Malacañang has admitted yesterday that Vice President Jejomar Binay’s senatoriable allies will not be in the administration’s senatorial slate and maintained that although he is supportive of the administration of President Aquino, he has his own party to run in the 2013 mid-term elections.
At the same time, presidential spokesman Edwin Lacierda claimed at a press briefing yesterday that Aquino was not engaged in premature politicking when he disclosed in a television interview some names whom he wants to run as administration senatorial candidates in 2013 and was merely citing personalities whom he believes “will advance further the cause of reform.”
Lacierda also dismissed observations that Aquino’s decision to miss mentioning senatoriables who are identified with the camp of Binay as nothing unusual because the two leaders belong to two different political parties anyway.
Lacierda said that although Binay is supportive of Aquino and he is “part of the official team” the Vice President “has its own political party and he would like also to advance his senatorial slate and that’s something that is a political reality.”
“The Vice President is part of the official team. We all know that the Vice President does not belong to the same party that the President belongs to. So right now we are in a position — we’re in a stage where we need to further the reforms of government, and it so happens that the Vice President also believes in the reforms advanced by the President. So there’s no problem and there’s no reason why there should be a falling out. It is understandable that the Vice President has its own political party and he would like also to advance his senatorial slate and that’s something that is a political reality. And that’s what the President mentioned,” Lacierda said.
Parrying criticisms of Aquino’s early politicking, Lacierda also stressed that Aquino was merely responding to a question about his possible Senate slate when he enumerated his choices for possible administration senatorial candidates in the aftermath of tropical storm “Sendong” that left thousands dead and homeless.

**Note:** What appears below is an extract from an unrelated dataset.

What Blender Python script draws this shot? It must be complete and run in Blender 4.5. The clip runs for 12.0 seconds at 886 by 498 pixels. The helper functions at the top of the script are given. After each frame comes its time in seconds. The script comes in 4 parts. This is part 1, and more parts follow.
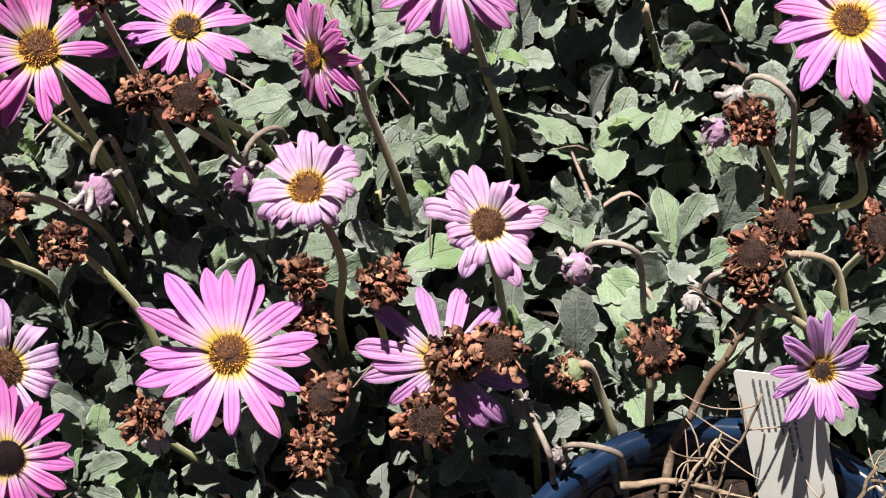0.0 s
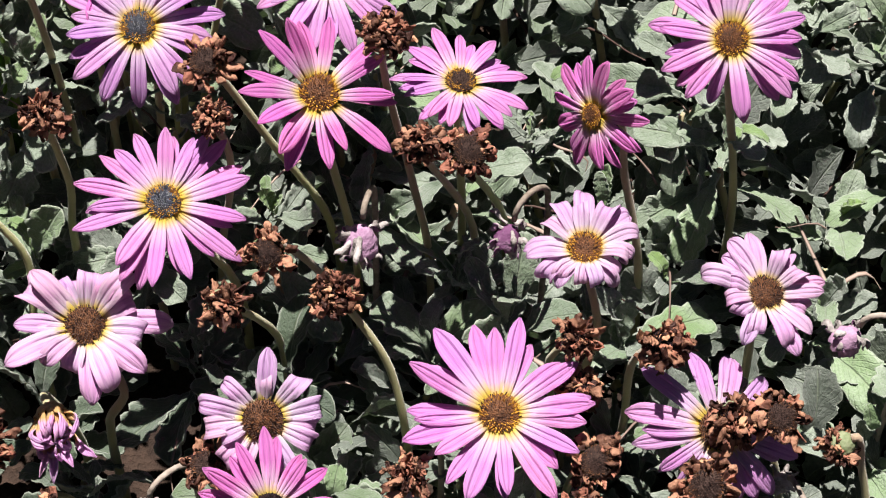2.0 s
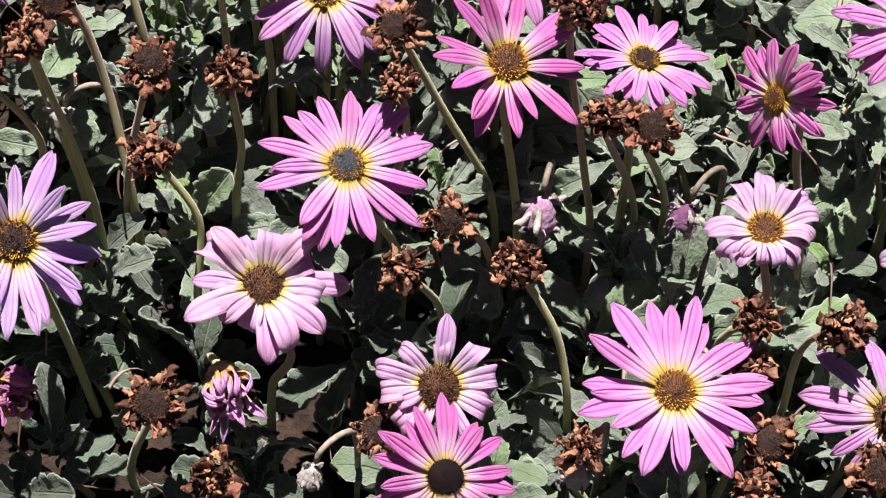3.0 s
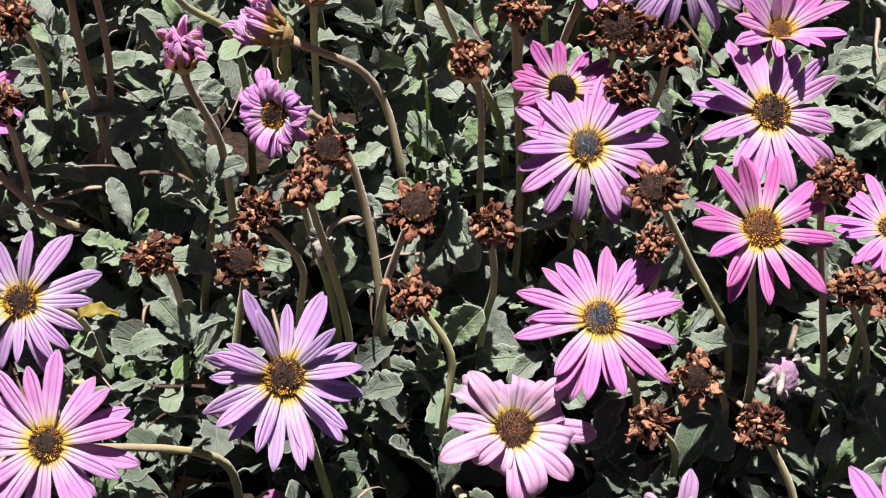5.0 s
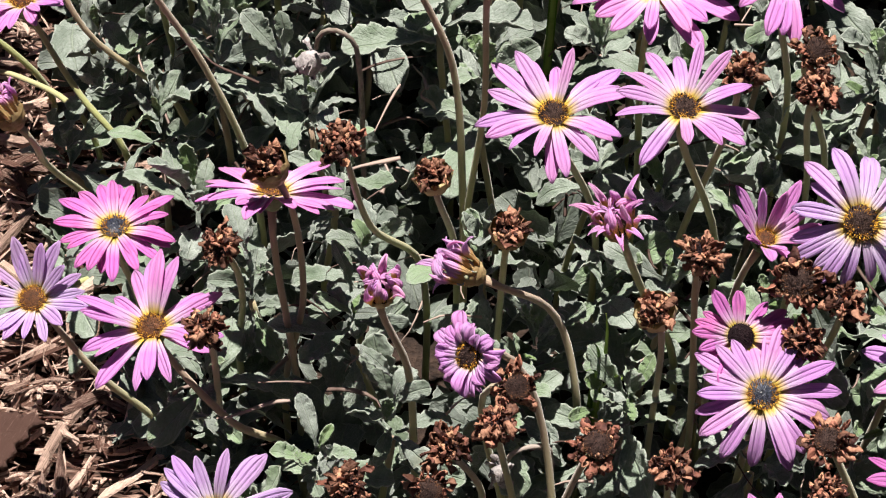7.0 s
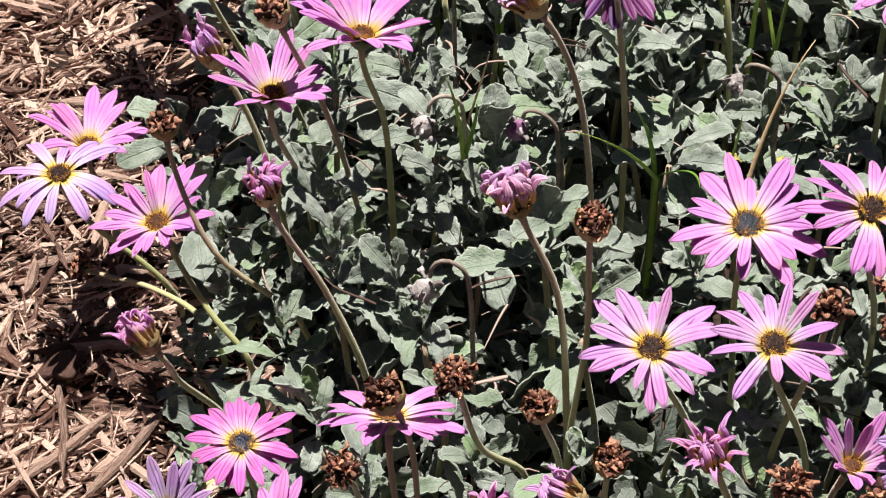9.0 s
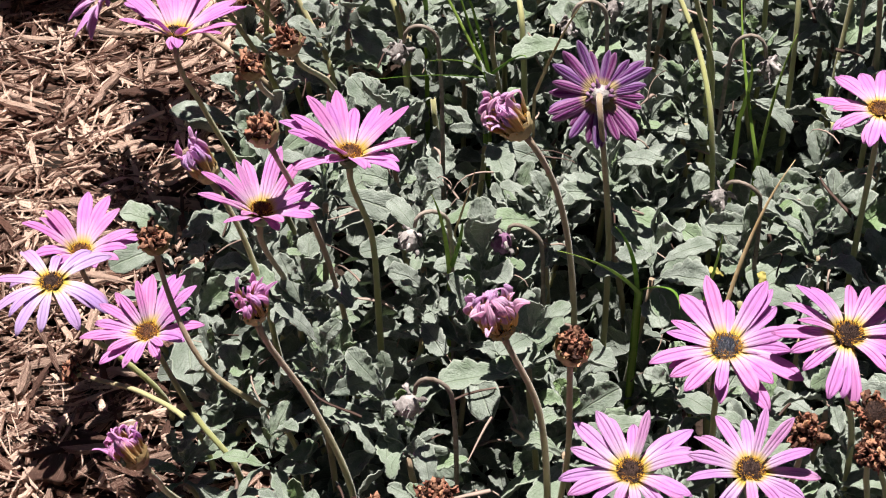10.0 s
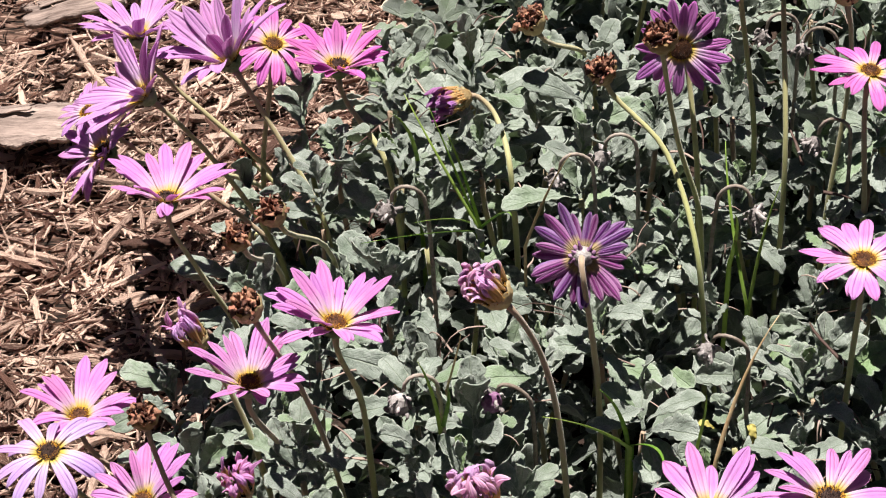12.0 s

“It was a statement made out — response to a question. But it’s not politicking. He mentioned personalities who were previously involved or previously were with him during the presidential campaign who ran as senators. So it’s not surprising that he will echo the same personalities he, whom he believes in, and who may believe will advance further the cause of reform,” Lacierda claimed.
In a television interview on Tuesday, Aquino said he wanted defeated senatorial candidates Risa Hontiveros-Baraquel, Ruffy Biazon (now Customs commissioner), Danny Lim (now Customs intelligence head), and incumbent Sen. Antonio Trillanes to be part of the Liberal Party (LP) slate in 2013.
The President also wants Budget Secretary Florencio Abad on the list, but the Cabinet official declined the offer.
Abad was Aquino’s campaign manager in the senatorial and presidential campaigns in 2007 and 2010, respectively.
Asked why Aquino obviously failed to mention personalities associated with Vice President Binay and his PDP-Laban party, Lacierda said that Aquino belongs to the LP and, therefore, it would be unlikely that the President would be endorsing personalities who are not his partymates.
It is no secret, however, that while Binay is supportive of the Aquino administration, he is expected to be pitted against Transportation and Communications Secretary Manuel Roxas II, a bosom friend of Aquino and an LP stalwart.
Incidentally, Aquino noted in the same television interview that he is already grooming a “successor who’ll sustain reforms in government.”
During an interview over ABS-CBN News Channel on Tuesday evening, Aquino said it is important that the reforms he has initiated in the bureaucracy are sustained in the future “so that the country doesn’t go back to its previous state.”
“The point is if we are able to really transform the country. So that’s the target, that we will be successful in training our successor and the successor is an inheritor of something that is so good that people are so used to that system that there’s no possibility of backsliding,” the President said when asked about how he views retirement in 2016.
Expressing his views over anointing a successor, the President said he always encounters question from some community leaders asking him how these reforms are continued after his stint as President.